Dem Flugleiter warf die Staatsanwaltschaft vor, den Motorsegler sogar noch gesehen, den Modellflieger aber nicht rechtzeitig gewarnt zu haben. Auch der Vertreter der Nebenklage ging von fahrlässiger Tötung aus. Er stellte die Frage, wie der Flugleiter ein 17,40 Meter großes
Flugzeug in 400 Meter Entfernung mit einem Modell
verwechseln konnte. Für den Anwalt, Bruder des
verunglückten Piloten, ist der Fall, wie er andeutete, mit dem Urteil des Amtsgerichts noch nicht abgeschlossen. Der von der Richterin in Frage gestellte Schutzzweck des Flugsektors wird womöglich noch eingehend rechtlich überprüft werden. Der Verteidiger des Flugmodell-Lenkers
forderte Freispruch. Die Schadensersatzfrage für
Hinterbliebene dürfe nicht dazu verleiten, "den Weg der Gerechtigkeit zu verlassen". Der Fall sei von großer Bedeutung für die Modellfliegerei in Deutschland und seit zwei Jahren Gegenstand von Schulungen. Der Anwalt sprach von einer "außerordentlich schwachen Ermittlungstätigkeit". Gefundene Wrackteile seien zum Teil nicht mehr zuzuordnen, Beweisstücke verschwunden. Der Gutachter habe sich unerlaubt als Ermittler betätigt. Glaubwürdig seien die Aussagen von Augenzeugen der Modellfluggruppe, dass sich das Flugmodell innerhalb des Flugsektors befunden habe. Aber diese Aussagen seien nicht bewertet worden. Das wichtigste Beweisstück, das den Kollisionspunkt erklären soll, sei nicht mehr vorhanden.
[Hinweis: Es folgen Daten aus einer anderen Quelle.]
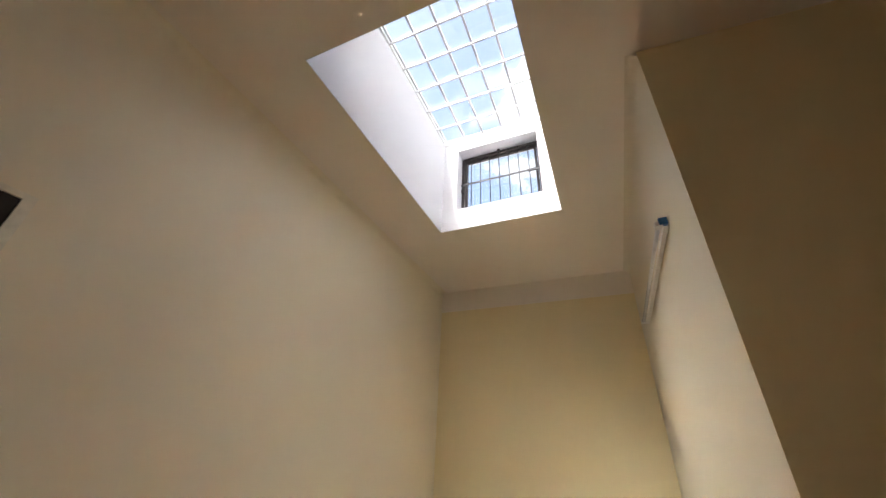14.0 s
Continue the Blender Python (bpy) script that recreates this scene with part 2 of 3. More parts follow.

Bei dem Teil, das an der nördlichsten Stelle in Richtung Flugplatz gefunden wurde, sei einmal von einem
Stofffetzen, ein anderes mal von Balsaholz die Rede gewesen.
Die "Fallout"-Theorie, dass eine Spur von Splittern auf die Absturzstelle hinweise, erkannte der Verteidiger nicht an, weil nach Aussage des Mandanten das Modell nach dem Zusammenstoß noch kurz weitergeflogen sei.
Unstimmigkeiten habe es auch wegen der Windrichtung gegeben. Der Kollisionspunkt lasse sich nicht bestimmen. Zugunsten des Flugleiters wurde angeführt, dass der Rumpf eines Motorseglers in 400 Meter Entfernung nur als
3,2 Zentimeter großes Teil wahrnehmbar sei. Für den Fall einer erwogenen Verurteilung hatte der Verteidiger 10 Hilfsbeweisanträge gestellt.
Der Verteidiger des Flugleiters hielt seinem Mandanten zugute, dass er sich gemäß seiner Aufgaben auch auf die Start- und Landebahn konzentrieren musste und den Blick nicht immer am Himmel haben konnte. Der Flugleiter habe
seine Sorgfaltspflicht erfüllt, aber der zu tief fliegende Motorsegler habe sich bewusst in Gefahr gebracht.
Als jemand der etwas davon versteht, kann ich nur sagen: Das war knapp. Hier war die Gefahr einer Verurteilung von Pilot UND Flugleiter sehr groß.
 

Jan

Moderator
Besonders spannend folgende im Plädoyer geäußerte Rechtsauffassung der Staatsanwaltschaft:

Der Modellflieger könne nicht darauf
vertrauen, dass ein Segelflieger die vorgeschriebenen 600 Meter Flughöhe einhält und müsse sich auch auf eine mögliche Mindestflughöhe von 150 Metern einstellen.